The US dollar is nearing a one-month high against the Japanese yen, approaching the 160 level. However, caution is advised as a potential pullback could occur.
2026-06-02 09:54:12

The recent surge in the US dollar has been primarily driven by uncertainty surrounding the Middle East situation. Although US President Trump stated that the US and Iran remain in communication and anticipate a new agreement within the coming week on extending the ceasefire and restoring navigation in the Strait of Hormuz, significant uncertainty remains. Iran, on the other hand, has warned that it will suspend negotiations with the US should it suffer a new military strike.
Market concerns are growing that a further escalation of the conflict could impact global energy transport security. As one of the world's most important energy transport routes, the Strait of Hormuz handles approximately 20% of global seaborne crude oil shipments. Any news regarding a deterioration in the region quickly triggers increased risk aversion in the market and drives demand for traditional safe-haven assets such as the US dollar.
Meanwhile, the ongoing tensions in the Middle East are reigniting market concerns about global inflation. Rising energy prices not only increase production costs for businesses but may also slow the pace of inflation decline in major economies. Against this backdrop, markets are beginning to reassess the path of US monetary policy.
Market pricing data suggests that investors currently believe the Federal Reserve may maintain high interest rates for longer than previously expected. Some traders are even betting on the possibility of further policy tightening by the Fed in 2026. As a result, US Treasury yields have remained high, providing continued support for the US dollar.
Market analysts point out that if energy prices remain high, the decline in US inflation may be disrupted, and the Federal Reserve may extend its restrictive policy stance. However, the rise of the US dollar against the Japanese yen is not without its challenges. As the exchange rate approaches the 160 mark again, market concerns about potential intervention by the Japanese government have intensified. Looking back over the past two years, the Japanese Ministry of Finance has intervened in the market multiple times after the exchange rate approached or broke through key psychological levels to stabilize the yen. Therefore, some investors are choosing to remain cautious at the current price level.
Furthermore, the Bank of Japan's policy outlook also provides some support for the yen. The market widely expects the Bank of Japan to discuss the possibility of further interest rate hikes at its monetary policy meeting in mid-June. If the Bank of Japan signals further steps towards exiting its ultra-loose policy, the Japan-US interest rate differential may narrow marginally, thereby easing downward pressure on the yen.
From the perspective of global capital flows, the market is currently seeking a balance between the safe-haven appeal of the US dollar and the normalization of the Bank of Japan's policy. On the one hand, the situation in the Middle East and global economic uncertainty are driving capital inflows into the US dollar; on the other hand, the improved interest rate environment in Japan is helping to attract some capital back to the Japanese market.

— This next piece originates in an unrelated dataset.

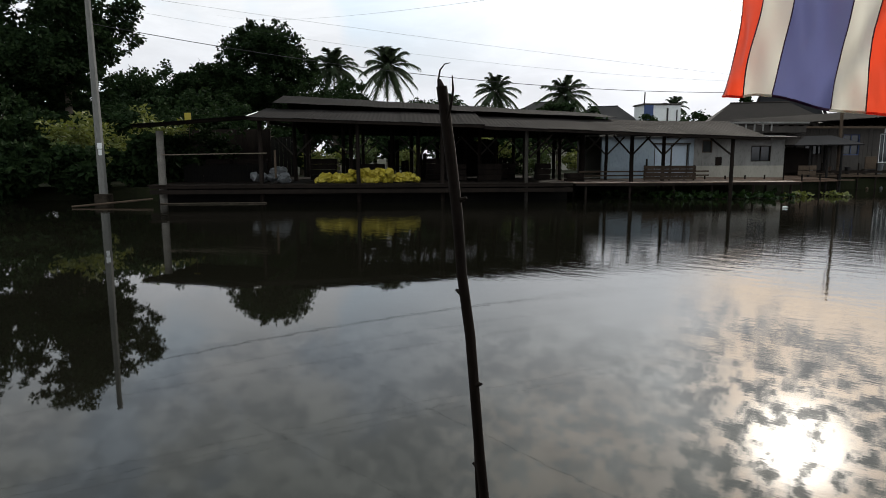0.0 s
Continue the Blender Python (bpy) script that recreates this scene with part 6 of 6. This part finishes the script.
for k, (s, d) in enumerate(((3.5, 17.5), (7, 18), (10.5, 17), (14, 18.5), (17.5, 17.5), (21, 18.5), (24.5, 17.5), (28, 16))):
    p = P(s, d)
    bush("garden_bush", (p.x, p.y, 0.75), (1.9, 1.9, 2.2 + 0.4 * (k % 3)), M_BUSH if k % 2 else M_YELLOWLEAF, "sunlit green bush behind the pavilion", "shrub", 0.26, 44, 30, 7, 90 + k, "bushes behind the pavilion")


def palm(place, height, spread, fronds, label, seed, mat=M_PALM):
    """A coconut palm: a thin bowed trunk and drooping fronds with leaflets."""
    h = random.Random(seed)
    ob = thing("coconut_palm", place, label, "palm tree", "palms")
    bow = h.uniform(-0.5, 0.5)
    top = Vector((bow, 0, height))
    bm = bmesh.new()
    tube(bm, [(0, 0, -0.2), (bow * 0.2, 0, height * 0.4), (bow * 0.6, 0, height * 0.75), top], [0.24, 0.18, 0.15, 0.14], 9)
    part("trunk", bm, M_BARK, ob)
    fronds = int(fronds * 1.45)
    for k in range(fronds):
        a = 6.283 * 0.618 * k + h.uniform(-0.15, 0.15)
        el = -0.85 + 2.25 * (k + h.random()) / fronds
        d = Vector((math.cos(a), math.sin(a), 0))
        L = spread * h.uniform(0.85, 1.15)
        pts = [top + d * (L * f * math.cos(el) * (1 - 0.10 * f)) + Vector((0, 0, L * (f * math.sin(el) - 0.42 * f ** 2.2))) for f in (0, 0.2, 0.4, 0.6, 0.8, 1.0)]
        verts, faces = [], []
        side = Vector((-d.y, d.x, 0))
        for i in range(38):
            f = 0.08 + 0.91 * i / 38
            j = min(int(f * 5), 4)
            p = pts[j].lerp(pts[j + 1], f * 5 - j)
            along = (pts[j + 1] - pts[j]).normalized()
            ll = L * 0.30 * (1 - 0.75 * abs(f - 0.42))
            for sg in (1, -1):
                tip = p + side * sg * ll * 0.62 + along * ll * 0.62 - Vector((0, 0, ll * h.uniform(0.25, 0.6)))
                b = len(verts)
                verts += [p - along * 0.06 * spread / 3, p + along * 0.08 * spread / 3, tip]
                faces.append((b, b + 1, b + 2))
        b = len(verts)
        for p, q3 in zip(pts, pts[1:]):
            b = len(verts)
            verts += [p - side * 0.025, p + side * 0.025, q3 + side * 0.02, q3 - side * 0.02]
            faces.append((b, b + 1, b + 2, b + 3))
        part("frond", cloud_mesh("frond", verts, faces, mat), None, ob)
    for k in range(5):
        a = 1.26 * k
        part("coconut", lathe(bmesh.new(), [(0.04, -0.16), (0.13, -0.08), (0.14, 0.02), (0.06, 0.14)], 9, Matrix.Translation(top + Vector((0.25 * math.cos(a), 0.25 * math.sin(a), -0.35)))), M_BARK, ob)
    return ob


palm((-92.9, 79.4, 0.75), 18.2, 6.0, 26, "tall coconut palm behind the pavilion", 1)
palm((-79.5, 79.4, 0.75), 17.0, 5.85, 24, "coconut palm with spread fronds behind the pavilion", 2)
palm((-50.5, 71.5, 0.75), 10.4, 3.9, 22, "coconut palm among the roofs", 3)
palm((-40.0, 71.5, 0.75), 9.2, 4.0, 22, "coconut palm beside a grey roof", 4)
palm((-34.0, 91, 0.75), 8.6, 2.6, 18, "small palm far behind the houses", 5)
palm((-58.5, 71, 0.75), 9.0, 3.0, 18, "low palm behind the pavilion roof", 6)
tree("broadleaf_tree", (-66, 72, 0.75), 9.8, 4.0, M_TREE, "dark rounded tree far behind the roofs", 11, 22, 0.4, 260)
tree("broadleaf_tree", (-26.6, 97, 0.75), 10.2, 2.8, M_TREE, "dark tree beside the steep-roofed house", 12, 24, 0.4, 260)
tree("broadleaf_tree", (-37, 96, 0.75), 8.2, 4.6, M_TREE, "tree line far behind the houses", 13, 24, 0.4, 240)
tree("broadleaf_tree", (-31, 92, 0.75), 7.8, 3.6, M_TREE, "tree line far behind the houses", 14, 22, 0.4, 240)
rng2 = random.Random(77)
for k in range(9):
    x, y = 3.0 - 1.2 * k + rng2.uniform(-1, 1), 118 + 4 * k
    tree("far_tree", (x - 4, y, 0.75), rng2.uniform(6.5, 9), rng2.uniform(3, 4.4), M_HAZETREE, "hazy tree on the far bank", 200 + k, 22, 0.5, 240, "far trees", low=0.0)
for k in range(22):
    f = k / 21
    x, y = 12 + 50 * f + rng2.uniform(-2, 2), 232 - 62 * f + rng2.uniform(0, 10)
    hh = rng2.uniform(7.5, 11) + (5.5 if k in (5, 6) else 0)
    tree("far_tree", (x, y, 0.5), hh, rng2.uniform(4.0, 5.5), M_HAZETREE, "hazy tree on the canal's far bend", 300 + k, 24, 0.6, 260, "far trees", low=0.0)
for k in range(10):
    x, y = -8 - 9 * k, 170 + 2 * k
    tree("far_tree", (x, y, 0.75), rng2.uniform(9, 12), rng2.uniform(5, 7), M_HAZETREE, "hazy tree far behind the village", 400 + k, 20, 0.7, 220, "far trees", low=0.0)
for k in range(9):
    x, y = -95 - 4 * k, 70 - 12 * k
    tree("far_tree", (x, y, 0.75), rng2.uniform(11, 15), rng2.uniform(6, 8), M_TREE, "dark tree line behind the bank", 500 + k, 22, 0.7, 240, "far trees", low=0.0)
for k in range(5):
    p = Vector((12 + 5 * k, 222 - 9 * k, 0.02))
    clump(p, 26, 2.6, 3.0, 80 + k, "band of water plants below the far bend")

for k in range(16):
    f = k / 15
    tree("far_shrub", (8 + 48 * f, 222 - 66 * f, 0.4), 4.2 + (k % 3), 4.6, M_HAZETREE, "low hazy bushes on the canal's far bend", 700 + k, 18, 0.6, 220, "far bushes", low=-0.35)
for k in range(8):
    tree("far_shrub", (3.2 - 1.2 * k, 104 + 5 * k, 0.6), 3.6 + (k % 3) * 0.5, 3.2, M_HAZETREE, "low bushes beyond the boathouses", 720 + k, 16, 0.45, 200, "far bushes", low=-0.35)
for k, (x, y, hh, rr) in enumerate(((-37.8, 14.2, 2.2, 1.6), (-40.5, 11.6, 2.6, 2.0), (-36.6, 18.2, 3.0, 2.0), (-43.5, 8.5, 3.2, 2.4), (-50, 8, 7, 4.5), (-58, 2, 9, 6), (-55, 15, 6.5, 4.5), (-66, 26, 8, 6), (-75, 32, 8, 6), (-48, 20, 5.5, 3.6))):
    tree("bank_tree", (x, y, 0.75), hh, rr, M_TREE, "dense dark trees on the far bank", 740 + k, 34, 0.42, 420, "bank trees", low=-0.15)

# ---- poles and wires ----


def utility_pole(place, height, label, arms=1, lean=(0, 0), lamp=False, r=0.16, seed=0):
    ob = thing("utility_pole", place, label, "utility pole", "utility poles")
    bm = bmesh.new()
    tube(bm, [(0, 0, -1.5), (lean[0] * 0.5, lean[1] * 0.5, height * 0.5), (lean[0], lean[1], height)], [r * 1.15, r, r * 0.75], 8)
    part("shaft", bm, M_FARPOLE, ob)
    for k in range(arms):
        z = height - 0.35 - 0.9 * k
        bm = bmesh.new()
        beam(bm, (lean[0] - 1.15, lean[1], z), (lean[0] + 1.15, lean[1], z), 0.10, 0.12)
        arm = part("crossarm", bm, M_IRON, ob)
        for x in (-1.05, -0.35, 0.35, 1.05):
            part("insulator", lathe(bmesh.new(), [(0.03, 0), (0.07, 0.06), (0.04, 0.12), (0.07, 0.18), (0.03, 0.26)], 10, Matrix.Translation((lean[0] + x, lean[1], z + 0.06))), M_RUBBER, arm)
    if lamp:
        bm = bmesh.new()
        tube(bm, [(0, 0, height * 0.66), (0.5, 0, height * 0.70), (1.2, 0, height * 0.72)], 0.05, 7)
        la = part("lamp_arm", bm, M_STEEL, ob)
        part("lamp_head", box(bmesh.new(), (1.35, 0, height * 0.72), (0.5, 0.2, 0.12), None, 0.03), M_STEEL, la)
    return ob


utility_pole((1.9, 85.0, 0.75), 12.1, "tall concrete utility pole with a crossarm and a street lamp", 1, (0, 0), True, 0.15)
utility_pole((6.4, 120, 0.75), 10.0, "concrete utility pole with a crossarm far along the canal", 2, (0, 0), False, 0.18)
utility_pole((3.9, 122, 0.75), 10.2, "plain concrete pole far along the canal", 0, (0.25, 0), False, 0.16)
utility_pole((2.4, 135, 0.75), 8.6, "short utility pole far along the canal", 1, (0, 0), False, 0.16)
utility_pole((-5.0, 118, 0.75), 8.2, "short utility pole behind the far trees", 1, (0, 0), False, 0.16)
hp = thing("timber_pole", (-7.9, 53.8, 0), "thin dark pole with insulators beside the hut", "pole")
bm = bmesh.new()
tube(bm, [(0, 0, -1.5), (0.0, 0, 3.5), (-0.03, 0, 7.8)], [0.13, 0.115, 0.09], 8)
part("shaft", bm, M_OLDPLANK, hp)
for k in range(4):
    bm = bmesh.new()
    rod(bm, (0, 0, 7.3 - 0.35 * k), (-0.26, 0, 7.3 - 0.35 * k), 0.03, 0.03, 6)
    rk = part("rack_pin", bm, M_IRON, hp)
    part("insulator", lathe(bmesh.new(), [(0.03, -0.08), (0.08, 0), (0.03, 0.08)], 8, Matrix.Translation((-0.28, 0, 7.3 - 0.35 * k))), M_RUBBER, rk)
lp = thing("concrete_pole", P(33.9, 0.3), "leaning grey concrete pole with small sign plates", "utility pole")
bm = bmesh.new()
tube(bm, [(0.05, 0, -1.5), (0.0, 0, 3.0), (-0.32, 0.10, 11.5)], [0.24, 0.21, 0.14], 8)
part("shaft", bm, M_POLECONC, lp)
fdir = Vector((0.92, -0.38, 0))
for z, s in ((3.0, 0.22), (2.66, 0.16)):
    part("plate", box(bmesh.new(), fdir * 0.215 + Vector((0.0, 0, z)), (0.03, s, 0.30), rz(math.atan2(-0.38, 0.92)), 0.004), M_WHITE, lp, "small white plate")
part("footing", box(bmesh.new(), (0, 0, 0.25), (0.7, 0.7, 0.5), rz(0.7), 0.05), M_WALLCONC, lp)
sign = thing("yellow_marker", P(30.2, 3.0, 3.6), "small yellow marker board above the lean-to", "sign")
part("board", box(bmesh.new(), (0, 0, 1.0), (0.35, 0.04, 0.55), rz(PTURN), 0.01), M_YELLOW, sign)
bm = bmesh.new()
rod(bm, (0, 0.05, -0.2), (0, 0.05, 1.0), 0.025, 0.025, 6)
part("stake", bm, M_OLDPLANK, sign)

LPT = P(33.9, 0.3)
cable("overhead_cable", sag((LPT.x - 0.28, LPT.y, 9.2), (-7.95, 53.8, 7.0), 1.35, 40), 0.018, "thick black overhead cable between the poles", group="overhead wires")
for k, (p, q3, dp, r) in enumerate((
    ((LPT.x - 0.28, LPT.y, 10.2), (-7.95, 53.8, 7.4), 1.0, 0.008),
    ((-60, -20, 20.0), (1.2, 85, 12.6), 1.2, 0.010),
    ((-60, -20, 21.3), (2.5, 85, 12.7), 1.2, 0.009),
    ((-64, -16, 23.0), (1.9, 85, 12.9), 1.2, 0.009),
    ((-64, -22, 17.0), (-7.9, 53.8, 7.2), 1.1, 0.009),
    ((-70, 30, 22.0), (2.95, 11.15, 6.6), 1.0, 0.006),
    ((-66, 40, 18.0), (2.95, 11.15, 5.0), 0.9, 0.006),
    ((1.9, 85, 10.4), (-7.9, 53.8, 7.1), 0.5, 0.020),
)):
    cable("overhead_wire", sag(p, q3, dp, 30), r * 0.65, "thin overhead wire against the sky", group="overhead wires")
for k in range(4):
    z = 4.92 - 0.19 * k
    cable("service_wire", sag((2.97, 11.15, z), (13.0, 10.4, z + 0.9 - 0.12 * k), 0.35, 20), 0.005 if k else 0.009, "service wire from the timber pole", group="service wires")
# ---- flotsam on the canal ----
for k, (x, y, ln, a, lab) in enumerate(((2.52, 23.05, 0.42, 0.2, "thin dark stick drifting on the canal"), (4.42, 30.83, 0.6, 0.1, "dark piece of wood drifting on the canal"))):
    dw = thing("driftwood", (x, y, 0.02), lab, "driftwood", "flotsam on the canal")
    bm = bmesh.new()
    d = Vector((math.cos(a), math.sin(a), 0))
    tube(bm, [-d * ln / 2, d * ln * 0.1 + Vector((0, 0, 0.02)), d * ln / 2], [0.022, 0.018, 0.008], 8)
    part("branch", bm, M_STICK, dw, smooth=60)
for k, (x, y) in enumerate(((-3.44, 51.0), (-6.7, 32.69))):
    fb3 = thing("float_bottle", (x, y, 0.04), "white plastic bottle drifting on the canal", "float", "flotsam on the canal")
    part("bottle", lathe(bmesh.new(), [(0.015, -0.10), (0.045, -0.09), (0.05, 0.04), (0.02, 0.10), (0.02, 0.13)], 12, Matrix.Rotation(radians(80 + 5 * k), 4, "Y")), M_WHITE, fb3, smooth=50)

This week, market focus will be on US labor market data. The Job Openings Survey (JOLTS) will be released first, while Friday's non-farm payroll report is considered a crucial event determining the short-term direction of the US dollar. If the job market continues to show resilience, it could further strengthen market expectations that the Federal Reserve will maintain high interest rates; conversely, it could trigger some dollar bulls to take profits.

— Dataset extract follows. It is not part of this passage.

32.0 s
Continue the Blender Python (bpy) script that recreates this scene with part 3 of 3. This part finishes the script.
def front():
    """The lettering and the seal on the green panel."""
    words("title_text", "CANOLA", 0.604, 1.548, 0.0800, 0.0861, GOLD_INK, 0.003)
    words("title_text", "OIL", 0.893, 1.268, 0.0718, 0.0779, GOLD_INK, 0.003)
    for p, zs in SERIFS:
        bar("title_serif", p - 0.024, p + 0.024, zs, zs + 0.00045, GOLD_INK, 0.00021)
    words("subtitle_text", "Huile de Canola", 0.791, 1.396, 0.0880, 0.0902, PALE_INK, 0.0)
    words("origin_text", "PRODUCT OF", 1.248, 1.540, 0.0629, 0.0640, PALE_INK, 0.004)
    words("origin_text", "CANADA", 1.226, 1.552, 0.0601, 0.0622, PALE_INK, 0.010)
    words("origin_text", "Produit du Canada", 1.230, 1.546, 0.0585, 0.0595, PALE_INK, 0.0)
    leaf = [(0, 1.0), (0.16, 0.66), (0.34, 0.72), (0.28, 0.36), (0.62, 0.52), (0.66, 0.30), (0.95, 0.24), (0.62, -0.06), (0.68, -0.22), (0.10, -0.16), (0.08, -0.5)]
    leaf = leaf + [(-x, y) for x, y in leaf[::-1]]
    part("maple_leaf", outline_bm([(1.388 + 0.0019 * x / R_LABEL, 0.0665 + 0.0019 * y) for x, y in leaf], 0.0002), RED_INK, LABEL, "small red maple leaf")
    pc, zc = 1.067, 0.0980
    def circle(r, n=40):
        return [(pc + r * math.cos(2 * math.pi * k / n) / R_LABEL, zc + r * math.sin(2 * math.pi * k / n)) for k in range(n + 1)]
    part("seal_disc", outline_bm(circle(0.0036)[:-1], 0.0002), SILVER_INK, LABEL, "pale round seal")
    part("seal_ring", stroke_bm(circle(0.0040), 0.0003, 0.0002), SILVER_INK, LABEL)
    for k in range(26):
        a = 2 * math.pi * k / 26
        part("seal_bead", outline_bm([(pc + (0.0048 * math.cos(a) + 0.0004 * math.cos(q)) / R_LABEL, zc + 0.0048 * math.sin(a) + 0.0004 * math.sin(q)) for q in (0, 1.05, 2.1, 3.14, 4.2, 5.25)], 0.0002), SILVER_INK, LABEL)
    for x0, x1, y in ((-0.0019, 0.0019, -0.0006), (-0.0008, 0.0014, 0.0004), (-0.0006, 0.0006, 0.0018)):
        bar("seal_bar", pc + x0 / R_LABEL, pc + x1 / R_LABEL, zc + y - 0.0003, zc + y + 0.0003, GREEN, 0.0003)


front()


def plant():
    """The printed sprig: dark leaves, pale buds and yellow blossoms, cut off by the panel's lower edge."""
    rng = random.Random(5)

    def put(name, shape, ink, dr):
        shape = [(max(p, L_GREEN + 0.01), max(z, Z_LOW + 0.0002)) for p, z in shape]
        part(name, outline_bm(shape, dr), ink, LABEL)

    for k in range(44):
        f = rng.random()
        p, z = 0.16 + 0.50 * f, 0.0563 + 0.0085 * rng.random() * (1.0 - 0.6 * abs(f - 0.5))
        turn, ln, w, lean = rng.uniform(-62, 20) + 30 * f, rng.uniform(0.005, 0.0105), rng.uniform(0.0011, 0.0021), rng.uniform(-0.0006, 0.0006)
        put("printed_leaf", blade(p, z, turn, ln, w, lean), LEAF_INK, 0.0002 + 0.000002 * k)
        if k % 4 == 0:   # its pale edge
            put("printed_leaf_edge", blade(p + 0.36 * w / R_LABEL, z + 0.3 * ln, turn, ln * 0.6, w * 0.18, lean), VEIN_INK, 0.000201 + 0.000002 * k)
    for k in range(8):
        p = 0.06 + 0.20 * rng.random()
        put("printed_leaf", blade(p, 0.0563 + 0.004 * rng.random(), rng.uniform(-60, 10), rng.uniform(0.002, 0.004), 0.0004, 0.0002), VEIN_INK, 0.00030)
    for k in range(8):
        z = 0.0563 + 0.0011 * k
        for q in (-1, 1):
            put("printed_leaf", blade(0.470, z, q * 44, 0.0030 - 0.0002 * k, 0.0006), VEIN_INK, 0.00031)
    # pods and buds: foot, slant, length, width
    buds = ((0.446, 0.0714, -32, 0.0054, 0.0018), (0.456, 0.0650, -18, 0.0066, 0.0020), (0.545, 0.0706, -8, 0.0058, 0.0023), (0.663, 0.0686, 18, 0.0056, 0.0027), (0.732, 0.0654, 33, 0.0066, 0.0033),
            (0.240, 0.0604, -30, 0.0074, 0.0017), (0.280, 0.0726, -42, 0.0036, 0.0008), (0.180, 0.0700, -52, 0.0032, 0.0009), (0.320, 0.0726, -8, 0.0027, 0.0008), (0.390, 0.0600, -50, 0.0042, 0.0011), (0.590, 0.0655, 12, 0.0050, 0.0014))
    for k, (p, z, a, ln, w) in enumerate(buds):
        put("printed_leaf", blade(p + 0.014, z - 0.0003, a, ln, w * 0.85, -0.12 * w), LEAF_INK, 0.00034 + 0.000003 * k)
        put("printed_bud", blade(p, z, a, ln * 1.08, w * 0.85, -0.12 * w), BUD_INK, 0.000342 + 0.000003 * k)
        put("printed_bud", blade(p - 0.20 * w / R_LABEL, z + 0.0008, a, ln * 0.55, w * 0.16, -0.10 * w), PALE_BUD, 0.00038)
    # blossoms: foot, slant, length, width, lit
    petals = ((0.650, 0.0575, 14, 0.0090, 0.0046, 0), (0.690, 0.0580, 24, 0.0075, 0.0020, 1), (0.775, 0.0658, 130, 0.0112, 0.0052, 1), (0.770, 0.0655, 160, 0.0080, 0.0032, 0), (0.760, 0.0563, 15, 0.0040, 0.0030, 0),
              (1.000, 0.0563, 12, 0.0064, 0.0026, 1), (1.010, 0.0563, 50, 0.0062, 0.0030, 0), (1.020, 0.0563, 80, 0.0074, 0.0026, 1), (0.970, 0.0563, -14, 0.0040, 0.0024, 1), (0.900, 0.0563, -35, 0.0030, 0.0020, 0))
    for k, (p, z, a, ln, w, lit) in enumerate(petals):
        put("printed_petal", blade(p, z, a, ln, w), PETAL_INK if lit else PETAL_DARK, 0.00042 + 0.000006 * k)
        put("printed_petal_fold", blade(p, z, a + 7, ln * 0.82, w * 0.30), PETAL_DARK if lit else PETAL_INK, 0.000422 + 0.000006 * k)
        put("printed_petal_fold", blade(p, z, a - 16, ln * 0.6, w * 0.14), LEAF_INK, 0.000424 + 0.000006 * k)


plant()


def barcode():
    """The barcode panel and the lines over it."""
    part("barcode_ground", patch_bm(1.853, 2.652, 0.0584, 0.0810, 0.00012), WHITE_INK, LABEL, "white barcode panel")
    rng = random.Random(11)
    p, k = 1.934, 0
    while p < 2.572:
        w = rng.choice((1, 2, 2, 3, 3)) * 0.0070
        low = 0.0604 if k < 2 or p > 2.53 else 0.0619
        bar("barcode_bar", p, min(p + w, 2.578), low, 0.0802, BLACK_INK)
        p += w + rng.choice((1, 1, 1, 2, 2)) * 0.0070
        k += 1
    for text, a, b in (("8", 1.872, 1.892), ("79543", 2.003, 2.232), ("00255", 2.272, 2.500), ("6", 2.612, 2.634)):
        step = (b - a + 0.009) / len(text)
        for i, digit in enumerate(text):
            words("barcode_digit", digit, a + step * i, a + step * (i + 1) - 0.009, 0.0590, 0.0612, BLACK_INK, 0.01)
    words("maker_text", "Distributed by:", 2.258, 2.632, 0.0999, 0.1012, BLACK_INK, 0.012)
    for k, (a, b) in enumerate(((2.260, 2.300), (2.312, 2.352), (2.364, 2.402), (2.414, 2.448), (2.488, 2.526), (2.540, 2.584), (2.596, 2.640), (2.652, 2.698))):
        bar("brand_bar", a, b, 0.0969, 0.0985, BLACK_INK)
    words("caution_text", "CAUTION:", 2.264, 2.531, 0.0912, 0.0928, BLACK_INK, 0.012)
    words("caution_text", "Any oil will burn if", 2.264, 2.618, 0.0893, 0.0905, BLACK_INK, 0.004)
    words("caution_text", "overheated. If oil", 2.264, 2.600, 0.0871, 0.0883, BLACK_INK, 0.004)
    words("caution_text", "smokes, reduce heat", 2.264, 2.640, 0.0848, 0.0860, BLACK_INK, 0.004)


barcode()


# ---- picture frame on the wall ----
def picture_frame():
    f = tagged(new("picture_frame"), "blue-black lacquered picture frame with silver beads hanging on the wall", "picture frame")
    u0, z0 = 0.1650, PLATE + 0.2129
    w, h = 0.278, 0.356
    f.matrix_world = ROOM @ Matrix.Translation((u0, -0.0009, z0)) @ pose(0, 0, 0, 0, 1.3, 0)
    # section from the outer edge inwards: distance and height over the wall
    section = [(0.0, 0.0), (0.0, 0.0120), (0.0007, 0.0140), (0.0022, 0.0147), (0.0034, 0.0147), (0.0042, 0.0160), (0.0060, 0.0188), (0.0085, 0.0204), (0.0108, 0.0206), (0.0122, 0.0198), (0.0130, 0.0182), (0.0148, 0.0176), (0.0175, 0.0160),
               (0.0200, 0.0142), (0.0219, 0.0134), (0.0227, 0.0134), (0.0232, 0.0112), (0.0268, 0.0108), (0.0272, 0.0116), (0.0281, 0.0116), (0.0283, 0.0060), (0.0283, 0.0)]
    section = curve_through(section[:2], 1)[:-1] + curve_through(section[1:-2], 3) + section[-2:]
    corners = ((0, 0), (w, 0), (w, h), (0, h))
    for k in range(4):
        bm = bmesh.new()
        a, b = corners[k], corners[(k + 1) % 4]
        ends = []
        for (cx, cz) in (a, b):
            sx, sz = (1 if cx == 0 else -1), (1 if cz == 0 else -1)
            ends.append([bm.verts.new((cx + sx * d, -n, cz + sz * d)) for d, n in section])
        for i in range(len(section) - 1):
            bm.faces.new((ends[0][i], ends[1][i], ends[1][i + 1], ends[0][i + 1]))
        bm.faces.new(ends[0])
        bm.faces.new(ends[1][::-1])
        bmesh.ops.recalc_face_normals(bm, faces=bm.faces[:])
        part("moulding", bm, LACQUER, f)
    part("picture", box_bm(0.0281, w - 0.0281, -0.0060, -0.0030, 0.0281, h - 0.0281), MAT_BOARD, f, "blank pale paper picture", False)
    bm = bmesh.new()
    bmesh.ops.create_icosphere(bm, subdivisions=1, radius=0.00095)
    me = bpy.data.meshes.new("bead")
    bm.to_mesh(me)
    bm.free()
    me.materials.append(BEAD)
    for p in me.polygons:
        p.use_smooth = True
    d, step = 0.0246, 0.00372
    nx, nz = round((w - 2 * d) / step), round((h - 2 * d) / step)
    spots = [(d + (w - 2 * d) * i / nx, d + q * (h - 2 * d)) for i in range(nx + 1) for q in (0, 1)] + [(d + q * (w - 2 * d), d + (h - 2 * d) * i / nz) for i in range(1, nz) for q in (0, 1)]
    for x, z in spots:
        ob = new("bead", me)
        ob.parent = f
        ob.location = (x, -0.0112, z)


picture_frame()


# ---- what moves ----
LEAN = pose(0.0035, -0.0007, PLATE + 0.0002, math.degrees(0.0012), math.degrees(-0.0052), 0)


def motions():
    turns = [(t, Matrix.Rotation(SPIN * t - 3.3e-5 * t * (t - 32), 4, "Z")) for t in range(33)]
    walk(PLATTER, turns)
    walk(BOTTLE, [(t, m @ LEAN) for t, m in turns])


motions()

From the daily chart, the USD/JPY pair has maintained an upward structure since rebounding from around 154, and has now successfully broken through the key resistance area of 158. The MACD indicator remains in a golden cross state, with the red bars continuing to expand, indicating that the medium- to long-term upward momentum remains strong. The RSI indicator is running around 68, approaching the overbought zone but has not yet issued a clear reversal signal. Currently, the important resistance levels are located in the 160.00, 161.50, and 163.00 area; the support levels to watch are around 158.50, 157.20, and 155.80. Overall, the daily trend remains bullish.
Observing the 4-hour chart, USD/JPY has maintained a steady upward trend along an ascending channel recently, with the short-term moving average system remaining in a bullish alignment. The MACD histogram has slightly contracted, indicating that short-term upward momentum has slowed. The RSI indicator is around 65, showing that the market is still in a relatively strong range. If the price can effectively break through the 160 level, it is expected to further test the 161.50 area; if it falls below the 158.50 support due to expectations of intervention by the Japanese authorities, it may trigger a phase of pullback, but the overall upward trend will not be broken in the short term.

Editor's Note:
The current USD/JPY exchange rate is primarily driven by two main factors. Firstly, escalating tensions in the Middle East are boosting global safe-haven demand and reinforcing market expectations of a prolonged period of high US interest rates, thus supporting a stronger dollar. Secondly, the Bank of Japan's policy normalization and potential foreign exchange market intervention risks are limiting the exchange rate's upside potential. In the short term, the 160 level will be a key point of observation. If US employment data remains strong and Middle East risks do not ease, USD/JPY may have further upside potential; however, if the Bank of Japan releases a more hawkish signal or expectations of official intervention rise, market volatility could increase significantly.